Sposób wykonania kwiatka pochodzi z książki Claire Crompton - "Dziewiarskie ABC. Przewodnik po świecie robótek ręcznych". Polecam i początkującym i zaawansowanym dziewiarkom. Pomocny i ładnie wydany, piękne, kolorowe zdjęcia, proste pomysły.



Sądziłam, że książka jest niedostępna, ale się okazuje, że bez problemu można ją kupić. A teraz do rzeczy czyli do kwiatka.
Potrzebujemy druty  i resztki włóczki. Kwiatek wykonuję na drutach zdecydowanie cieńszych niż zalecane, jest wtedy bardziej sztywny.
A więc na druty narzucany 80 oczek ( słownie osiemdziesiąt - dużo? Ja też się zdziwiłam)  i przerabiamy prosto dżersejem 2,5 cm. Następnie wykonujemy trzy rzędy gubienia:
1. prawa strona robótki - przerabiamy po 2 oczka razem na prawo do końca robótki - zostaje 40 ocz.
2. lewa strona robótki - przerabiamy po 2 oczka razem na lewo do końca robótki - zostaje 20 ocz.
3. prawa strona robótki - przerabiamy po 2 oczka razem na prawo do końca robótki - zostaje 10 ocz
Oczek nie zakańczamy. Uciąć nitkę, ale nie za krótko, nawlec na igłę dziewiarską i przewlec przez wszystkie oczka, zdejmując je z drutu. Zaciągnąć nitkę. Uformować różę, zwijając robótkę w rulon, stroną lewą do środka, a reszta sama fantazyjnie się wywinie. Dół  robótki i oczka zabezpieczyć zszywając, by się kwiatek nie rozpadł.
Kiedy kwiatka używam do dzianin ażurowych, doszywam od spodu guzik, jako dziurka do guzika służy oczko ażuru.
( opis, lekko zmodernizowany, pochodzi z wyżej prezentowanej książki - strona 82)
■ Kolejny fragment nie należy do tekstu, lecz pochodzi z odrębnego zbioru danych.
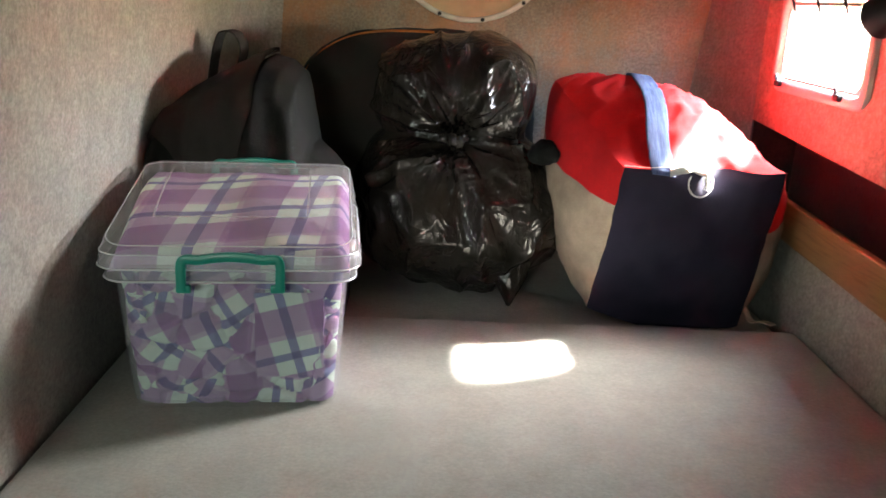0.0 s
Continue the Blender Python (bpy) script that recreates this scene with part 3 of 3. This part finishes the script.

środa, 5 października 2011

Jeszcze raz Garden View Shawlette

Zrobiłam drugi, bo... pierwszy robiło mi się całkiem przyjemnie. Miałam dwa motki wełny Merinos z Interfoxa, kupiłam kiedyś na wyprzedaży, polegiwały jakiś czas, aż przyszła na nie pora. Szal trochę szerszy, długość raczej ta sama, choć liści-elementów mniej, bo siedem. W poprzednim było osiem.



Dane techniczne:
włóczki Merinos Interfox - 100g = 147 m x 2
skład włóczki 80% wełna, 20% akryl
druty 5 mm
rozmiar szala 136 cm - 35 cm
Włóczka trochę szorstka, ale po upraniu szala - całkiem miła. Chyba płyn jakiego używam zmiękcza włóczki.